It’s that time of year – piles of booklets appearing on my desk faster than I can clear them out. Baffling handwriting, detailed rubrics, Excel spreadsheets, moderation sessions, similarity scores, pens of many different colored inks. Short answer questions, dissertations, poster vivas, essays – all produced by students who seem gripped by fear, no matter how talented or likely to smash it.
I remember my own undergraduate exams: the sense of panic and dread has left an indelible mark in my memory. This must be why my own students laugh when we lecturers confess that the exam marking season can be more stressful for us than the regular teaching term, as busy and fraught with deadlines as that period may be. How hard can it be, they must wonder, just to read over stuff and give it a grade?
But anyone who has done it will tell you that a pile of 200 essays on the same topic, assessed over and over for hours on end to a tight schedule, is a one-way ticket to anxiety. For each individual student, the mark might be the difference between one grade boundary and another; in the aggregate, such a difference could affect the final year mark, or overall degree classification. This, in turn, is bound to make ripples through the rest of a given student’s career.
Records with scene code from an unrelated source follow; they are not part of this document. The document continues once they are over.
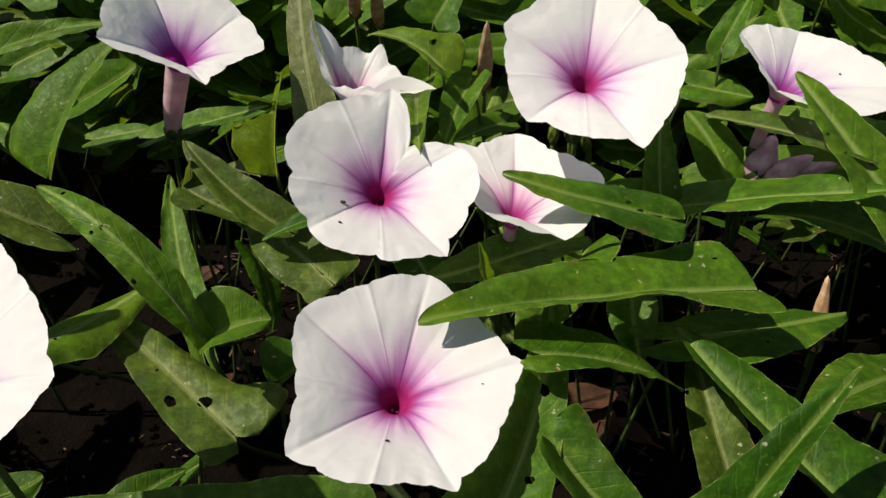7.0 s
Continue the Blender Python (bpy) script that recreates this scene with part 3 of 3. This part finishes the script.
def flower(throat, axis, rim, folds, mat, label, foot, lip=3.2, steep=0.6, seed=1.0, tube_length=0.028, puff=0.0005, facet=0.9, specks=(), creases=(), bent=0.0, frill=0.0):
    """A funnel flower: corolla, tube, sepals, stamens and stalk. throat: the middle of its lip; axis: the way it faces."""
    thing = new("flower")
    thing.location = throat
    z = Vector(axis).normalized()
    x = (Vector((1, 0, 0)) - z * z.x).normalized()
    y = z.cross(x)
    around, outward = 360, 34
    lip = lip / 1000

    corners = []
    for f in folds:
        r, h = between(rim, f)
        corners.append((r * math.cos(radians(f)), r * math.sin(radians(f)), h))

    def spot(a, rho):
        """The place on the funnel: flat panels stretched from fold to fold, round only at the throat."""
        r, h = between(rim, a)
        rad, up = lip + (r - lip) * rho, h * rho ** steep
        c, s = math.cos(radians(a)), math.sin(radians(a))
        k = max(range(len(folds)), key=lambda i: -((a - folds[i]) % 360))
        f0, f1 = folds[k], folds[(k + 1) % len(folds)]
        span, past = (f1 - f0) % 360, (a - f0) % 360
        (ax, ay, h0), (bx, by, h1) = corners[k], corners[(k + 1) % len(folds)]
        area = ax * by - ay * bx
        if span < 150 and area > 1e-9:
            g0, g1 = (c * by - s * bx) / area, (ax * s - ay * c) / area
            q, q_lip = (g0 + g1) * rad, (g0 + g1) * lip
            level = (g0 * h0 + g1 * h1) / (g0 + g1)
            level += (h - level) * bent
            flat = level * max(0.0, (q - q_lip) / (1 - q_lip)) ** steep
            share = facet * min(1.0, rho / 0.35) ** 1.5
            up += (flat - up) * share
        near = min(past, span - past)
        ridge, band = math.exp(-((near / 1.5) ** 2)), math.exp(-((near / 6.0) ** 2))
        mid = sum(math.exp(-((((a - m + 180) % 360 - 180) / 1.2) ** 2)) for m in creases)
        at = Vector((c * 2, s * 2, seed * 5))
        wave = noise.noise(at * 1.3 + Vector((0, 0, rho * 3))) * 0.0009 + noise.noise(at * (1 + rho) * 2.2) * 0.0002 + noise.noise(at * 4 + Vector((0, 0, rho * 2))) * 0.0004 * rho ** 4
        wave += frill * noise.noise(at * 1.6 + Vector((3, 0, rho * 1.5))) * rho ** 2
        rad *= 1 + (0.006 * noise.noise(at * 9) + 0.006 * noise.noise(at * 24)) * rho ** 4
        bow = math.sin(math.pi * min(1, rho))
        up += puff * bow * math.sin(math.pi * past / span) - 0.00035 * ridge * bow ** 0.5 + 0.00030 * mid * rho ** 0.7 + wave * rho
        return x * c * rad + y * s * rad + z * up, ridge, band

    verts, faces, uv, uv2 = [], [], [], []
    for j in range(outward + 1):
        rho = (j / outward) ** 1.15
        for i in range(around + 1):
            p, ridge, band = spot(360.0 * i / around % 360, rho)
            verts.append(p)
            uv.append((i / around, 0.08 + 0.92 * rho))
            uv2.append((ridge, band))
    n = around + 1
    faces = [(j * n + i, j * n + i + 1, j * n + n + i + 1, j * n + n + i) for j in range(outward) for i in range(around)]
    corolla = part("corolla", verts, faces, mat, thing, "", (("corolla", uv), ("fold", uv2)))
    # the tube below the lip
    down = Vector(foot) - Vector(throat)
    path = bezier(Vector(), -z * tube_length * 0.45, -z * tube_length * 0.75 + down.normalized() * tube_length * 0.1, -z * tube_length * 0.82 + down.normalized() * tube_length * 0.25, 10)
    verts, faces = tube([p - z * 0.0008 for p in path], [lip * k for k in (1.0, 0.97, 0.95, 0.92, 0.9, 0.86, 0.8, 0.74, 0.66, 0.56, 0.45)], 20, False)
    first = len(verts)
    for j in range(7):
        for i in range(40):
            verts.append(spot(9.0 * i, 0.02 + 0.30 * j / 6)[0] - z * (0.0008 - 0.00005 * j))
    faces += [(first + j * 40 + i, first + j * 40 + (i + 1) % 40, first + j * 40 + 40 + (i + 1) % 40, first + j * 40 + 40 + i) for j in range(6) for i in range(40)]
    uv = [(0, 0)] * len(verts)
    part("corolla_tube", verts, faces, TUBE, thing, "mauve corolla tube", (("corolla", uv), ("fold", uv)))
    inner, skin = tube([p * 0.75 + z * 0.0003 for p in path[:3]], [lip * k for k in (1.02, 0.72, 0.25)], 24, True)
    uv = [(k % 24 / 24, 0.08 - 0.05 * (k // 24) / 2) for k in range(len(inner))]
    part("throat", inner, [f[::-1] for f in skin[:-2]] + [skin[-1]], mat, thing, "wine-coloured throat", (("corolla", uv), ("fold", [(0, 0)] * len(inner))))
    end = path[-1]
    side = (path[-1] - path[-2]).normalized()
    for k in range(5):
        t = 2 * math.pi * k / 5
        a = side.cross(Vector((0.3, 0.5, 0.81))).normalized()
        b = side.cross(a)
        out = a * math.cos(t) + b * math.sin(t)
        wide = side.cross(out)
        sv, sf = [], []
        for i in range(7):
            q = i / 6
            for m in (-1, -0.5, 0, 0.5, 1):
                wd = 0.0023 * math.sin(math.pi * (0.12 + 0.86 * q)) ** 0.7
                sv.append(end + side * (0.0015 - 0.0085 * q) + out * (lip * (0.30 + 0.5 * math.sin(math.pi * min(1, q * 0.8)))) + wide * wd * m - out * 0.0005 * m * m)
        sf = [(i * 5 + m, i * 5 + m + 1, i * 5 + m + 6, i * 5 + m + 5) for i in range(6) for m in range(4)]
        part("sepal", sv, sf, STEM, thing)
    stem, skin = tube(bezier(end, end + side * 0.012, down + (end - down) * 0.4 + Vector((0, 0, 0.0)), down), [0.0011] * 13, 8)
    part("flower_stalk", stem, skin, STEM, thing)
    for k, (dx, dy) in enumerate(((0.3, -0.35), (-0.25, -0.3))):
        a = -z * 0.012 + (x * dx + y * dy) * lip * 0.4
        b = (x * dx + y * dy) * lip * 0.8 + z * (-0.0045 + 0.0010 * k)
        sv, sf = tube([a, a + (b - a) * 0.55, b - (b - a) * 0.1, b], [0.0002, 0.0002, 0.0002, 0.00018], 7)
        stamen = part("stamen", sv, sf, STAMEN, thing, "pale pink stamen")
        sv, sf = tube([b, b + z * 0.0003, b + z * 0.0008, b + z * 0.0012], [0.0002, 0.00042, 0.0004, 0.00015], 7)
        part("anther", sv, sf, STAMEN, stamen)
    for a, rho, size in specks:
        p = spot(a, rho)[0]
        sv, sf = tube([p + z * 0.0003 - x * size, p + z * 0.0005 - x * size * 0.4, p + z * 0.0005 + x * size * 0.5, p + z * 0.0003 + x * size], [0.0001, size * 0.5, size * 0.45, 0.0001], 7)
        part("speck", sv, sf, SPECK, corolla, "dark speck of dirt")
    return tagged(thing, label, "flower", "open flowers of the creeping plant")


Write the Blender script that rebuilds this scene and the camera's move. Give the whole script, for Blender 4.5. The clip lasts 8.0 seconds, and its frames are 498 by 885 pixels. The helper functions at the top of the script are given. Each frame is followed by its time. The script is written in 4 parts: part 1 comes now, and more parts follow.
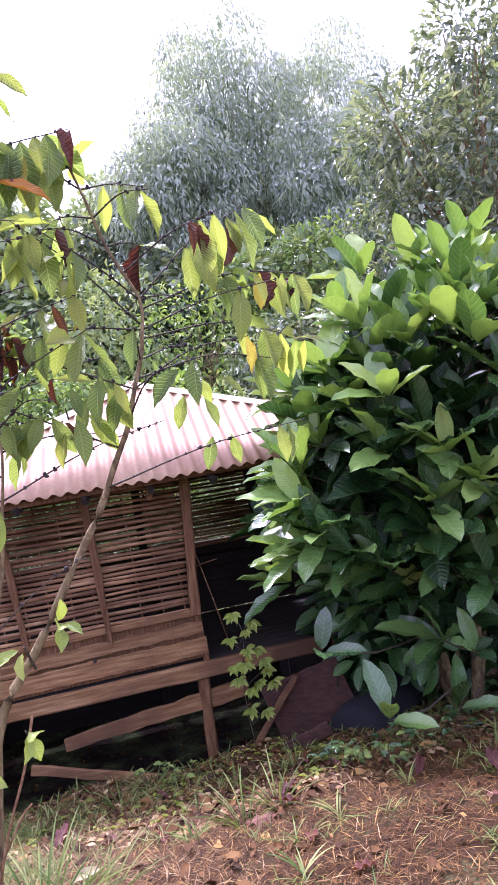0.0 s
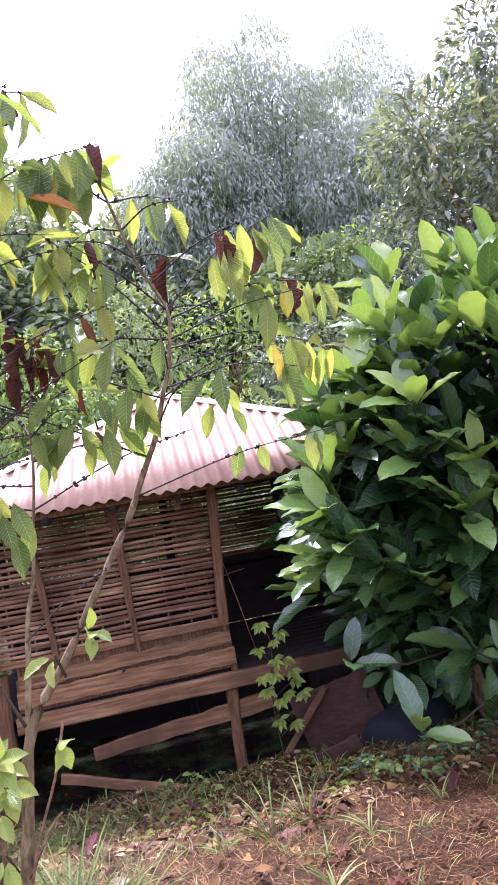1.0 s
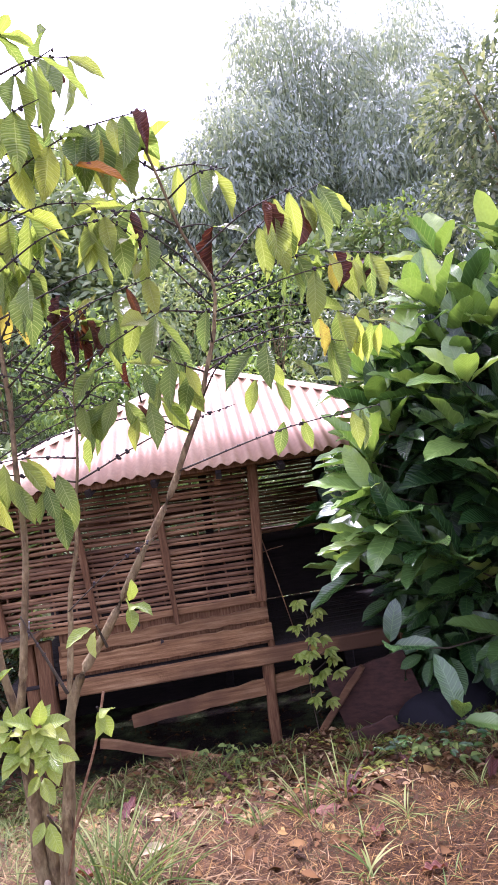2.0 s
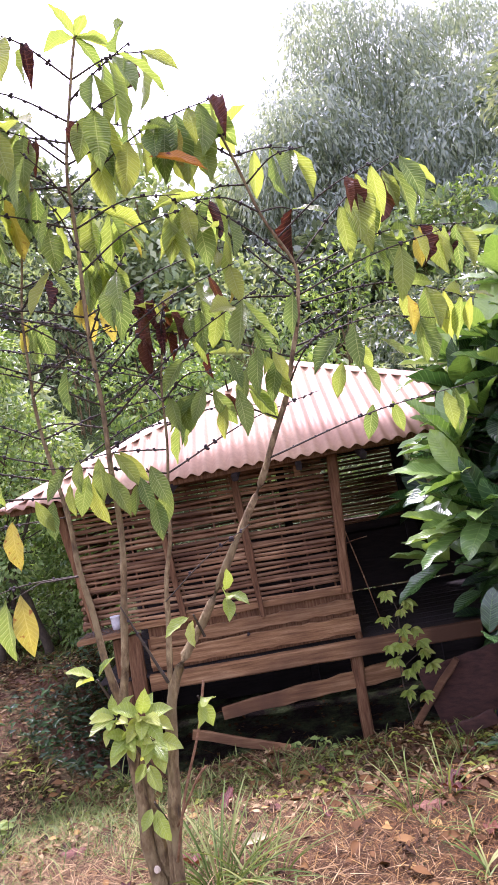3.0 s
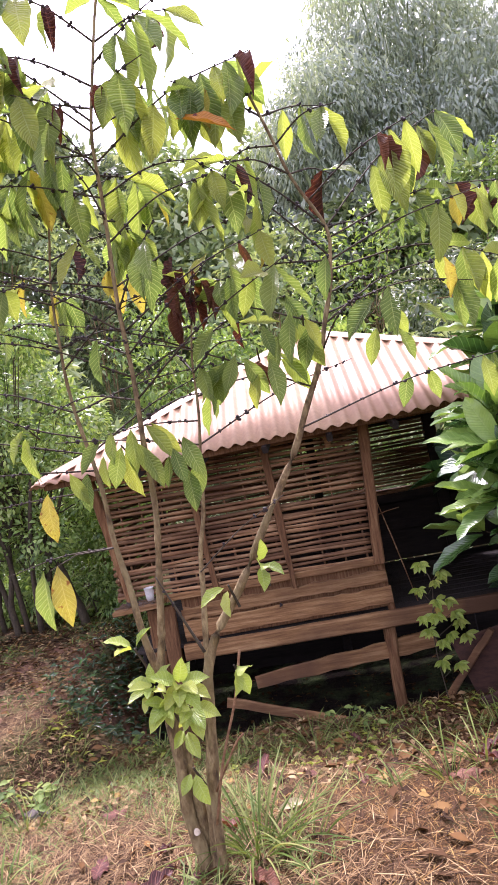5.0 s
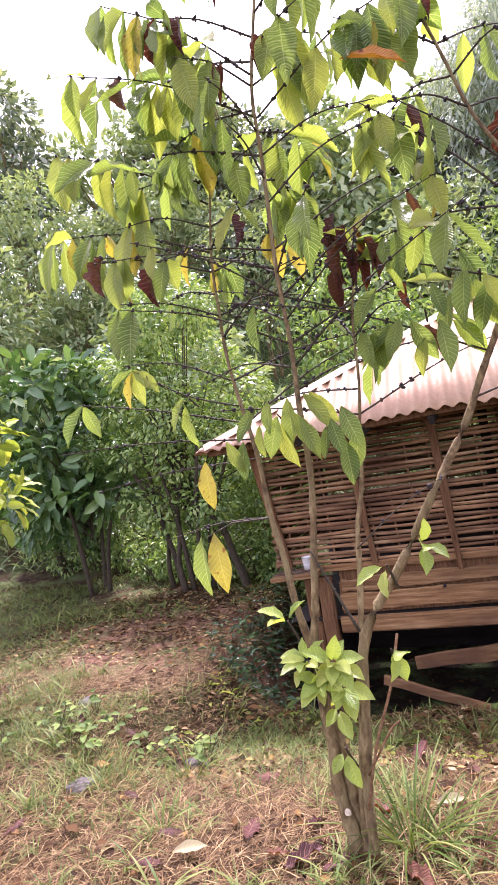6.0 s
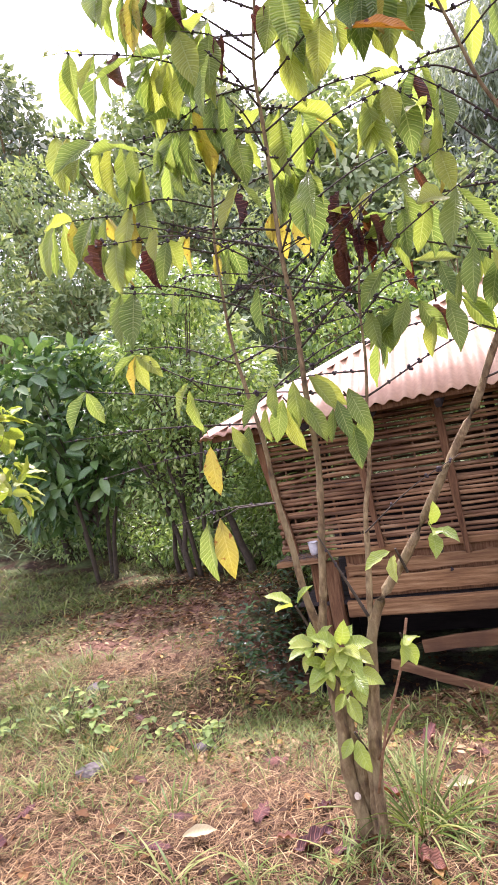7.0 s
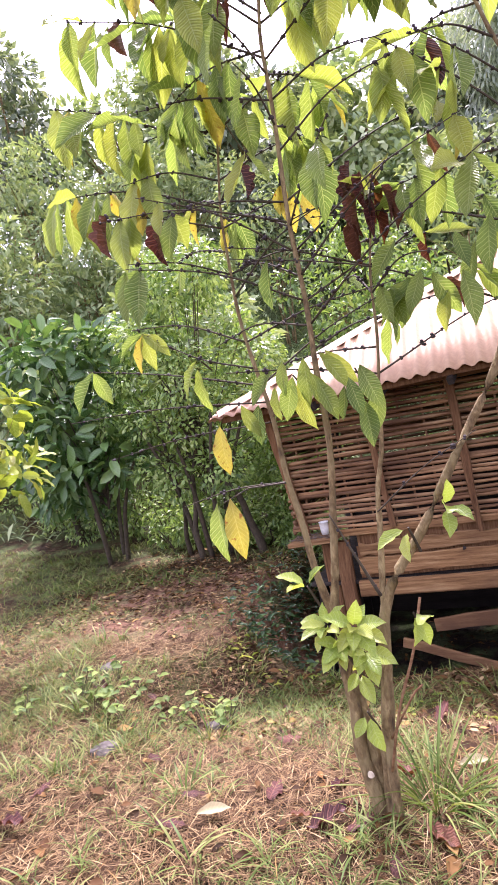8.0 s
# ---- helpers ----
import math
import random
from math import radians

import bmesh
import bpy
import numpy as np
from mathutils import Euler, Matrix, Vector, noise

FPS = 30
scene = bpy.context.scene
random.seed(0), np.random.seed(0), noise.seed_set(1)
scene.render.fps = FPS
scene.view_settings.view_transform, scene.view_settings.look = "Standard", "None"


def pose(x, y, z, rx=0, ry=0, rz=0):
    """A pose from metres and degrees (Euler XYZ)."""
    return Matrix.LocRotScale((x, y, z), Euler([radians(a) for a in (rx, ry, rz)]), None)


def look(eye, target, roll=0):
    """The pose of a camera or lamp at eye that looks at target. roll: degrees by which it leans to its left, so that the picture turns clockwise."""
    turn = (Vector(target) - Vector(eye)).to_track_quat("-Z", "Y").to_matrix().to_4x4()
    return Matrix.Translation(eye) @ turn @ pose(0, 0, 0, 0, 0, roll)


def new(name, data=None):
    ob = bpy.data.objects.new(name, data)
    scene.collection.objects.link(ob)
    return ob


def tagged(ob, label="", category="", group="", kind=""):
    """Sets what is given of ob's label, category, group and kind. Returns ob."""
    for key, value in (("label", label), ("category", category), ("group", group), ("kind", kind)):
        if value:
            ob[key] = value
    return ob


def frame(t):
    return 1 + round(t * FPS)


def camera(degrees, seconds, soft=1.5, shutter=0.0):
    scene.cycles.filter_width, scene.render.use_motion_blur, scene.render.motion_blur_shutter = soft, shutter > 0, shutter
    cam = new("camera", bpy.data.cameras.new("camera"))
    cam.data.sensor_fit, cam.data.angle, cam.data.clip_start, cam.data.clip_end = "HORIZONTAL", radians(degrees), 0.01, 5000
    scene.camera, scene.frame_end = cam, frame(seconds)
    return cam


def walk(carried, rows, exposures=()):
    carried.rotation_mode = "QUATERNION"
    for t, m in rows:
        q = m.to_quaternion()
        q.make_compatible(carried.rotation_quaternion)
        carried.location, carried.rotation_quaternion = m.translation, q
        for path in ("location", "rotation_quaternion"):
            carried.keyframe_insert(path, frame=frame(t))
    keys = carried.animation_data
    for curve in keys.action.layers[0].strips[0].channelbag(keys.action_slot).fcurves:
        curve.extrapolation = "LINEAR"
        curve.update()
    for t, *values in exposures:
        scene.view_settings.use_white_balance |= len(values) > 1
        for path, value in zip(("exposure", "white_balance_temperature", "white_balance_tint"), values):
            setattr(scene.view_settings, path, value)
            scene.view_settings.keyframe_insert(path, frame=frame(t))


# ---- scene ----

So naturally the stakes are high, and we have to remain sharply in focus throughout. There is a crushing sense of responsibility.
And of course, academic life does not grind to a halt during the marking period. In a sense, I think this is the most stressful aspect of all. We still have papers to write, grants to work on, data to analyze, collaborations to tend to, scientists to supervise, seemingly endless meetings to attend, open days to plan, hundreds of emails pouring relentlessly into our Inboxes. Everything else I do is portable, modular, can be nibbled away at in chunks. But marking, at least for me, requires long uninterrupted stretches of time so that I can apply the utmost consistency, student to student.
I will survive, obviously. But if I don’t answer your email straight away, you’ll know why.